When I read “Don’t Carpe Diem” this last night, the timing was perfect. This is my favorite part:
I think parenting young children (and old ones, I’ve heard) is a little like climbing Mount Everest. Brave, adventurous souls try it because they’ve heard there’s magic in the climb. They try because they believe that finishing, or even attempting the climb are impressive accomplishments. They try because during the climb, if they allow themselves to pause and lift their eyes and minds from the pain and drudgery, the views are breathtaking. They try because even though it hurts and it’s hard, there are moments that make it worth the hard. These moments are so intense and unique that many people who reach the top start planning, almost immediately, to climb again. Even though any climber will tell you that most of the climb is treacherous, exhausting, killer. That they literally cried most of the way up.

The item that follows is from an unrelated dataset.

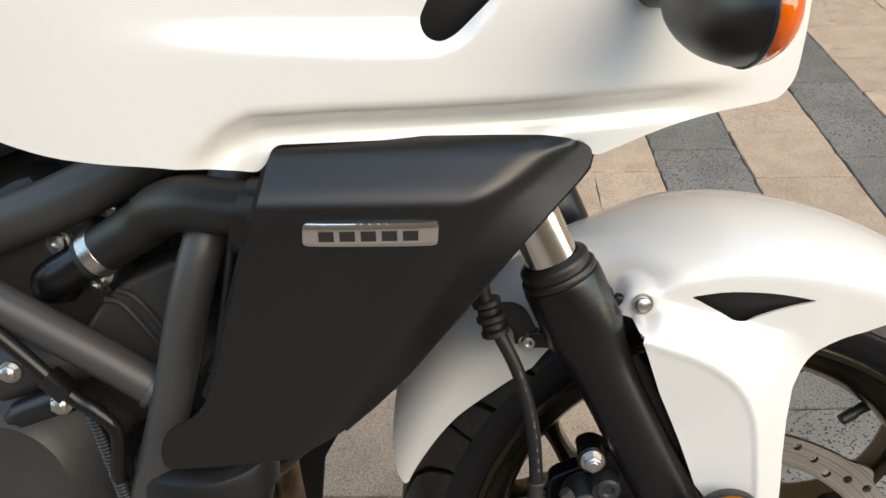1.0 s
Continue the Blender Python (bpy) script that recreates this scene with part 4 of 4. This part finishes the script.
part("pump_housing", sweep([(-0.500, -0.165, 0.262), (-0.530, -0.168, 0.262), (-0.575, -0.168, 0.252)], [(0.014, 0.020), (0.022, 0.024), (0.026, 0.026)], 24), CAST, pump)
for p in ((-0.552, -0.194, 0.262), (-0.5130, -0.2035, 0.2430), (-0.600, -0.190, 0.245)):
    part("cover_bolt", hex_bolt(p, (0.1, -1, 0.2), 0.0058, 0.006), STEEL, engine)
pipe = part("coolant_pipe", tube([(-0.620, -0.205, 0.365), (-0.549, -0.205, 0.2980), (-0.505, -0.206, 0.2520), (-0.488, -0.207, 0.2400), (-0.475, -0.207, 0.2230), (-0.4800, -0.204, 0.1870), (-0.486, -0.19, 0.17)], 0.0055, 16), BLACK_PAINT, engine)
part("pipe_clip", block((-0.5120, -0.205, 0.2590), (0.020, 0.016, 0.013), 0.002, (0, 48, 0)), BLACK_PLASTIC, pipe)
conduit = [(0.0046 if i % 2 else 0.0057, 0.086 * i / 60) for i in range(61)]
part("wire_conduit", revolve(conduit, (-0.4960, -0.2000, 0.245), (0.19, 0, -0.98), 14), RUBBER, engine, "ribbed black wire conduit")
part("bracket_screw", bolt_head((-0.4916, -0.0800, 0.3568), (0, -1, 0.2), 0.0062), GOLD, engine)
part("bracket_screw", bolt_head((-0.5334, -0.1345, 0.3382), (0, -1, 0.2), 0.0072), STEEL, engine)
part("bracket_screw", bolt_head((-0.4420, -0.1050, 0.3350), (0, -1, 0.2), 0.0052), GOLD, engine)
part("wiring_loom", tube([(-0.60, -0.07, 0.33), (-0.545, -0.085, 0.350), (-0.500, -0.080, 0.345), (-0.455, -0.085, 0.372), (-0.41, -0.09, 0.405), (-0.36, -0.095, 0.450)], 0.008, 14), RUBBER, engine)
part("connector", block((-0.512, -0.098, 0.352), (0.014, 0.010, 0.010), 0.002, (0, 30, 20)), STEEL, engine)
# coloured dull black for the shade in the gaps around it
part("throttle_body", join_geo(block((-0.58, -0.06, 0.41), (0.20, 0.14, 0.03), 0.01, (0, -22, 0)), block((-0.50, -0.075, 0.325), (0.07, 0.04, 0.05), 0.01)), DULL_PLASTIC, engine)
part("lower_cover", revolve([(0.0001, 0.0), (0.040, 0.001), (0.0475, 0.006), (0.0490, 0.014), (0.0490, 0.022), (0.0530, 0.0235), (0.0535, 0.026), (0.0535, 0.046), (0.0515, 0.052), (0.0460, 0.056), (0.0400, 0.057), (0.0001, 0.058)], (-0.428, -0.166, 0.134), (0, 0, 1), 48), COVER_BLACK, engine, "glossy black round engine cover under the shroud")
part("cover_neck", rod((-0.440, -0.150, 0.070), (-0.436, -0.156, 0.136), 0.026, 0.030, 36), ENGINE_BLACK, engine)
part("cover_bolt", hex_bolt((-0.4660, -0.178, 0.1360), (-0.6, -0.8, 0.1), 0.0075, 0.007), STEEL, engine)
part("starter_nose", rod((-0.47, -0.15, 0.075), (-0.43, -0.165, 0.095), 0.022, 0.020), CAST, engine)
part("head_casting", join_geo(block((-0.48, 0.0, 0.175), (0.10, 0.22, 0.09), 0.012), block((-0.468, -0.085, 0.205), (0.05, 0.06, 0.05), 0.01), block((-0.455, 0.05, 0.205), (0.05, 0.06, 0.05), 0.01)), ENGINE_BLACK, engine)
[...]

And so I think that if there were people stationed, say, every thirty feet along Mount Everest yelling to the climbers — “ARE YOU ENJOYING YOURSELF!? IF NOT, YOU SHOULD BE! ONE DAY YOU’LL BE SORRY YOU DIDN’T!” TRUST US!! IT’LL BE OVER TOO SOON! CARPE DIEM!” — those well-meaning, nostalgic cheerleaders might be physically thrown from the mountain.
Now, if you’re one of those well-meaning cheerleaders feeling guilty for trying to be friendly, don’t. This isn’t about you. I know someday I will be thinking the same thing and the next time my 90 year old grandmother comes over and says exactly what is written in all caps above, I will grit my teeth and smile and say that I do, that I am enjoying every minute. This is about giving myself a break and not feeling guilty that some days, okay, most days, I’m dreaming fondly of a time when K will watch television, telling the teenage neighbor that I will pay her ANY amount she requires if she will come and play with my kids, and counting the minutes until bedtime.